• The exercise: Below is a block of records; reproduce all of them exactly and leave out any pictures.

• Given data:
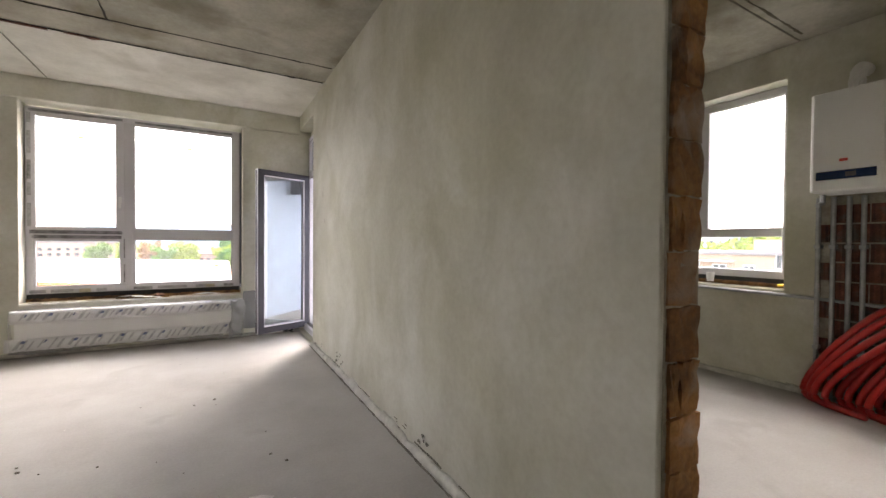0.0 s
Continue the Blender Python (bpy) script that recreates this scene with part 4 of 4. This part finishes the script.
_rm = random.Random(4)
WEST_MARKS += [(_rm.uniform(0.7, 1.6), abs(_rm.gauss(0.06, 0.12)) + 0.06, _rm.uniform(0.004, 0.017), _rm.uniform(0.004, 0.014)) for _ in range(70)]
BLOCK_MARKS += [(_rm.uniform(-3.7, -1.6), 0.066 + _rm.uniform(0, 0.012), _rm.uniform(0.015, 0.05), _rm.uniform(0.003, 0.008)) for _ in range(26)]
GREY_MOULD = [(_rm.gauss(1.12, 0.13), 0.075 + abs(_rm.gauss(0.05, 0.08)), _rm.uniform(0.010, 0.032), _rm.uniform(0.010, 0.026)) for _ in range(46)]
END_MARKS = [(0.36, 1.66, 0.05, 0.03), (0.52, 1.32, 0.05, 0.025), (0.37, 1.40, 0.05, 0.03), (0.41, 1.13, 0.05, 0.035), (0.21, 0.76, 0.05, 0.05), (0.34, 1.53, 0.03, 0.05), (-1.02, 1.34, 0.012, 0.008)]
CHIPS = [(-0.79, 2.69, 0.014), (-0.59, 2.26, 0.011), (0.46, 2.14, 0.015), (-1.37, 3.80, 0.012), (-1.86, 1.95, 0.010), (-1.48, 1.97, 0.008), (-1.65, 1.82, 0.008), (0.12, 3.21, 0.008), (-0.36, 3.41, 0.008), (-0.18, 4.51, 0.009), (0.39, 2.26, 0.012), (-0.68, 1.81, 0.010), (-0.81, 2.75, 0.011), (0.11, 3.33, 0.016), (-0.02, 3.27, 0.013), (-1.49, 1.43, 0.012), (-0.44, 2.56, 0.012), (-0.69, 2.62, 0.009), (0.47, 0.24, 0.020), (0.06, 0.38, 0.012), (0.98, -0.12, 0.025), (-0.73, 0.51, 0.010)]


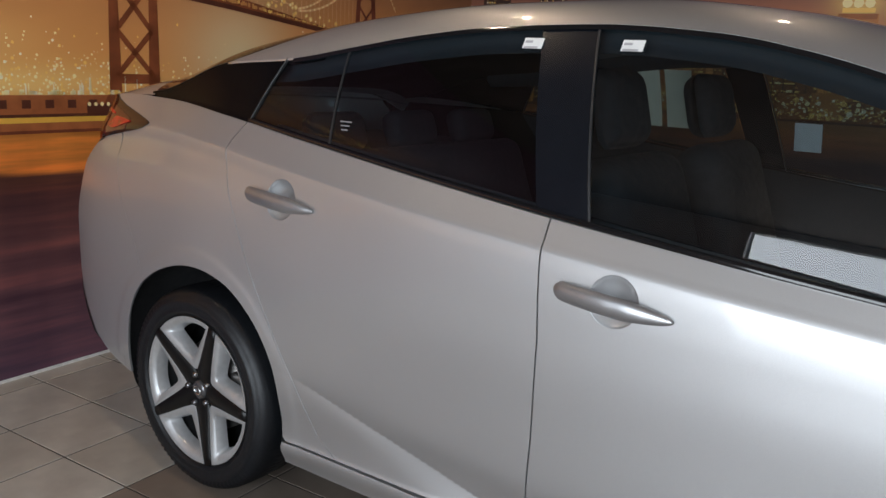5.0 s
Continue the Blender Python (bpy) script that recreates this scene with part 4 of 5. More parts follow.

• Solved exercise:
0.0 s
Continue the Blender Python (bpy) script that recreates this scene with part 4 of 4. This part finishes the script.
_rm = random.Random(4)
WEST_MARKS += [(_rm.uniform(0.7, 1.6), abs(_rm.gauss(0.06, 0.12)) + 0.06, _rm.uniform(0.004, 0.017), _rm.uniform(0.004, 0.014)) for _ in range(70)]
BLOCK_MARKS += [(_rm.uniform(-3.7, -1.6), 0.066 + _rm.uniform(0, 0.012), _rm.uniform(0.015, 0.05), _rm.uniform(0.003, 0.008)) for _ in range(26)]
GREY_MOULD = [(_rm.gauss(1.12, 0.13), 0.075 + abs(_rm.gauss(0.05, 0.08)), _rm.uniform(0.010, 0.032), _rm.uniform(0.010, 0.026)) for _ in range(46)]
END_MARKS = [(0.36, 1.66, 0.05, 0.03), (0.52, 1.32, 0.05, 0.025), (0.37, 1.40, 0.05, 0.03), (0.41, 1.13, 0.05, 0.035), (0.21, 0.76, 0.05, 0.05), (0.34, 1.53, 0.03, 0.05), (-1.02, 1.34, 0.012, 0.008)]
CHIPS = [(-0.79, 2.69, 0.014), (-0.59, 2.26, 0.011), (0.46, 2.14, 0.015), (-1.37, 3.80, 0.012), (-1.86, 1.95, 0.010), (-1.48, 1.97, 0.008), (-1.65, 1.82, 0.008), (0.12, 3.21, 0.008), (-0.36, 3.41, 0.008), (-0.18, 4.51, 0.009), (0.39, 2.26, 0.012), (-0.68, 1.81, 0.010), (-0.81, 2.75, 0.011), (0.11, 3.33, 0.016), (-0.02, 3.27, 0.013), (-1.49, 1.43, 0.012), (-0.44, 2.56, 0.012), (-0.69, 2.62, 0.009), (0.47, 0.24, 0.020), (0.06, 0.38, 0.012), (0.98, -0.12, 0.025), (-0.73, 0.51, 0.010)]


5.0 s
Continue the Blender Python (bpy) script that recreates this scene with part 4 of 5. More parts follow.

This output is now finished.